With the images removed, repeat the data below exactly.

──────────────────────────────

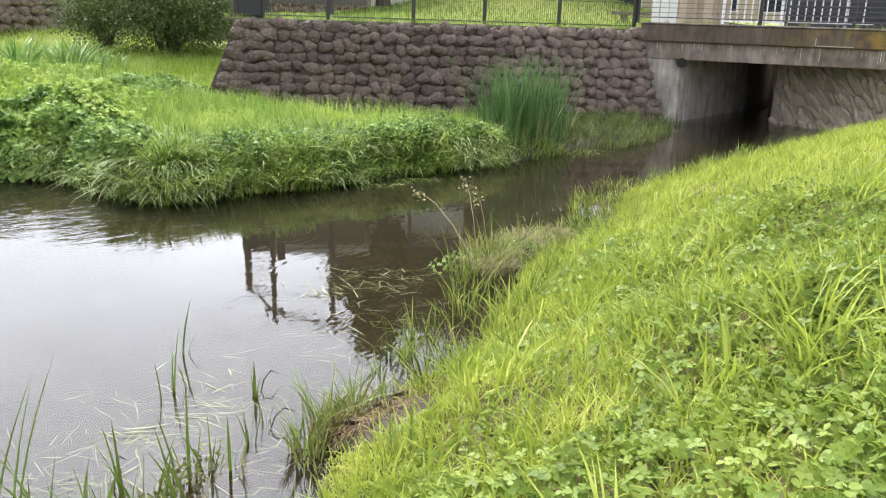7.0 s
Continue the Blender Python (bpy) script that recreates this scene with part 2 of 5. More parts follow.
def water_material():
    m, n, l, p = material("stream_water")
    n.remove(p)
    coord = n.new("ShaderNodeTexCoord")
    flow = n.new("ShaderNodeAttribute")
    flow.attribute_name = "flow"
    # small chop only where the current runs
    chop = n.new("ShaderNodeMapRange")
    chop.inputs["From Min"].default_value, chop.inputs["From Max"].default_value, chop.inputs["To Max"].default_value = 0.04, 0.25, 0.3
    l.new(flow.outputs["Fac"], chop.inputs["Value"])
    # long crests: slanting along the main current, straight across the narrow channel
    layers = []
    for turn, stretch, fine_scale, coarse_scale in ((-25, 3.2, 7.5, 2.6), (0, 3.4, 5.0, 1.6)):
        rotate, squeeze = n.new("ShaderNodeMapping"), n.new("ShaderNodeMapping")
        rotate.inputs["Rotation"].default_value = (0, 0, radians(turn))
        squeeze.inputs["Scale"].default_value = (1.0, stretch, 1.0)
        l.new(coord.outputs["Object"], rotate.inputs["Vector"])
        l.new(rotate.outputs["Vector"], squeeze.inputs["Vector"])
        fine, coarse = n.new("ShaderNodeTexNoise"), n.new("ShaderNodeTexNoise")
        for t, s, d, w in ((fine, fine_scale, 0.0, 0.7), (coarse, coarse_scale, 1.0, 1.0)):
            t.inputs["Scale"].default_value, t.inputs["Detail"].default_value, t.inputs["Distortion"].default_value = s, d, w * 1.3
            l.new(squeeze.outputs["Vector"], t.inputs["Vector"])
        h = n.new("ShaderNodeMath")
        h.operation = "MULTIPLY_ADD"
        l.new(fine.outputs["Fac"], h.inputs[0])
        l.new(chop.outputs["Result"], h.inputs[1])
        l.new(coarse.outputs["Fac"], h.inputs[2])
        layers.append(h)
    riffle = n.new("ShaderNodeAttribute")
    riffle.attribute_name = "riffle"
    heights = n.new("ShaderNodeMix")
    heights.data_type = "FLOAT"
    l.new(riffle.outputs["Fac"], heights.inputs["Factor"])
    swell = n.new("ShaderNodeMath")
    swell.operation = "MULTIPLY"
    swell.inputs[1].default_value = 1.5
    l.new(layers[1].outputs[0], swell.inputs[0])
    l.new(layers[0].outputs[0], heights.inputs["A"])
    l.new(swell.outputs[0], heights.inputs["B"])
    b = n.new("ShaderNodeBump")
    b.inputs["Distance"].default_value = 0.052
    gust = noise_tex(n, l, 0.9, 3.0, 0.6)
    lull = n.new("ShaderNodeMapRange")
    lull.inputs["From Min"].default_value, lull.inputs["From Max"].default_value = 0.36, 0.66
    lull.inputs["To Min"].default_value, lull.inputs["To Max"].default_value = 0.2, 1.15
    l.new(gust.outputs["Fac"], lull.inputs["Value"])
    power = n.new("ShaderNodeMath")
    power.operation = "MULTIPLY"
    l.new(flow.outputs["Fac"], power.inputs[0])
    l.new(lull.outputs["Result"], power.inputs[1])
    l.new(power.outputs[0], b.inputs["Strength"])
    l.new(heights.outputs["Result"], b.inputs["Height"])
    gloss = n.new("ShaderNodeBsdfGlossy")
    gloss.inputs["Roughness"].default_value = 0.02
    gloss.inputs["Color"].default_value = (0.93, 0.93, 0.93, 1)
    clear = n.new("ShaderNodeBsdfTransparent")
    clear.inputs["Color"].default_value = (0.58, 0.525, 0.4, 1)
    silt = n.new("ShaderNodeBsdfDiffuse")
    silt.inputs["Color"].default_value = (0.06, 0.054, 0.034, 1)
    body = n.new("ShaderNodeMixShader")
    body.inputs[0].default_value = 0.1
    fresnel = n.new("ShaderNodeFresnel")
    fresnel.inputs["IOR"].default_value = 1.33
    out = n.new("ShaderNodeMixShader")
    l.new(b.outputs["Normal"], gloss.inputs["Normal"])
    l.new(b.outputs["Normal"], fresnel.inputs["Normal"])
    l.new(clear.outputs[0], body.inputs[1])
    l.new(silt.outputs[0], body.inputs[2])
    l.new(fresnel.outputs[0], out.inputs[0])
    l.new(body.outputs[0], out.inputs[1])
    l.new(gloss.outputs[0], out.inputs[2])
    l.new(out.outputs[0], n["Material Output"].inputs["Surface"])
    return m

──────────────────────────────

§ Final result:
7.0 s
Continue the Blender Python (bpy) script that recreates this scene with part 2 of 5. More parts follow.
def water_material():
    m, n, l, p = material("stream_water")
    n.remove(p)
    coord = n.new("ShaderNodeTexCoord")
    flow = n.new("ShaderNodeAttribute")
    flow.attribute_name = "flow"
    # small chop only where the current runs
    chop = n.new("ShaderNodeMapRange")
    chop.inputs["From Min"].default_value, chop.inputs["From Max"].default_value, chop.inputs["To Max"].default_value = 0.04, 0.25, 0.3
    l.new(flow.outputs["Fac"], chop.inputs["Value"])
    # long crests: slanting along the main current, straight across the narrow channel
    layers = []
    for turn, stretch, fine_scale, coarse_scale in ((-25, 3.2, 7.5, 2.6), (0, 3.4, 5.0, 1.6)):
        rotate, squeeze = n.new("ShaderNodeMapping"), n.new("ShaderNodeMapping")
        rotate.inputs["Rotation"].default_value = (0, 0, radians(turn))
        squeeze.inputs["Scale"].default_value = (1.0, stretch, 1.0)
        l.new(coord.outputs["Object"], rotate.inputs["Vector"])
        l.new(rotate.outputs["Vector"], squeeze.inputs["Vector"])
        fine, coarse = n.new("ShaderNodeTexNoise"), n.new("ShaderNodeTexNoise")
        for t, s, d, w in ((fine, fine_scale, 0.0, 0.7), (coarse, coarse_scale, 1.0, 1.0)):
            t.inputs["Scale"].default_value, t.inputs["Detail"].default_value, t.inputs["Distortion"].default_value = s, d, w * 1.3
            l.new(squeeze.outputs["Vector"], t.inputs["Vector"])
        h = n.new("ShaderNodeMath")
        h.operation = "MULTIPLY_ADD"
        l.new(fine.outputs["Fac"], h.inputs[0])
        l.new(chop.outputs["Result"], h.inputs[1])
        l.new(coarse.outputs["Fac"], h.inputs[2])
        layers.append(h)
    riffle = n.new("ShaderNodeAttribute")
    riffle.attribute_name = "riffle"
    heights = n.new("ShaderNodeMix")
    heights.data_type = "FLOAT"
    l.new(riffle.outputs["Fac"], heights.inputs["Factor"])
    swell = n.new("ShaderNodeMath")
    swell.operation = "MULTIPLY"
    swell.inputs[1].default_value = 1.5
    l.new(layers[1].outputs[0], swell.inputs[0])
    l.new(layers[0].outputs[0], heights.inputs["A"])
    l.new(swell.outputs[0], heights.inputs["B"])
    b = n.new("ShaderNodeBump")
    b.inputs["Distance"].default_value = 0.052
    gust = noise_tex(n, l, 0.9, 3.0, 0.6)
    lull = n.new("ShaderNodeMapRange")
    lull.inputs["From Min"].default_value, lull.inputs["From Max"].default_value = 0.36, 0.66
    lull.inputs["To Min"].default_value, lull.inputs["To Max"].default_value = 0.2, 1.15
    l.new(gust.outputs["Fac"], lull.inputs["Value"])
    power = n.new("ShaderNodeMath")
    power.operation = "MULTIPLY"
    l.new(flow.outputs["Fac"], power.inputs[0])
    l.new(lull.outputs["Result"], power.inputs[1])
    l.new(power.outputs[0], b.inputs["Strength"])
    l.new(heights.outputs["Result"], b.inputs["Height"])
    gloss = n.new("ShaderNodeBsdfGlossy")
    gloss.inputs["Roughness"].default_value = 0.02
    gloss.inputs["Color"].default_value = (0.93, 0.93, 0.93, 1)
    clear = n.new("ShaderNodeBsdfTransparent")
    clear.inputs["Color"].default_value = (0.58, 0.525, 0.4, 1)
    silt = n.new("ShaderNodeBsdfDiffuse")
    silt.inputs["Color"].default_value = (0.06, 0.054, 0.034, 1)
    body = n.new("ShaderNodeMixShader")
    body.inputs[0].default_value = 0.1
    fresnel = n.new("ShaderNodeFresnel")
    fresnel.inputs["IOR"].default_value = 1.33
    out = n.new("ShaderNodeMixShader")
    l.new(b.outputs["Normal"], gloss.inputs["Normal"])
    l.new(b.outputs["Normal"], fresnel.inputs["Normal"])
    l.new(clear.outputs[0], body.inputs[1])
    l.new(silt.outputs[0], body.inputs[2])
    l.new(fresnel.outputs[0], out.inputs[0])
    l.new(body.outputs[0], out.inputs[1])
    l.new(gloss.outputs[0], out.inputs[2])
    l.new(out.outputs[0], n["Material Output"].inputs["Surface"])
    return m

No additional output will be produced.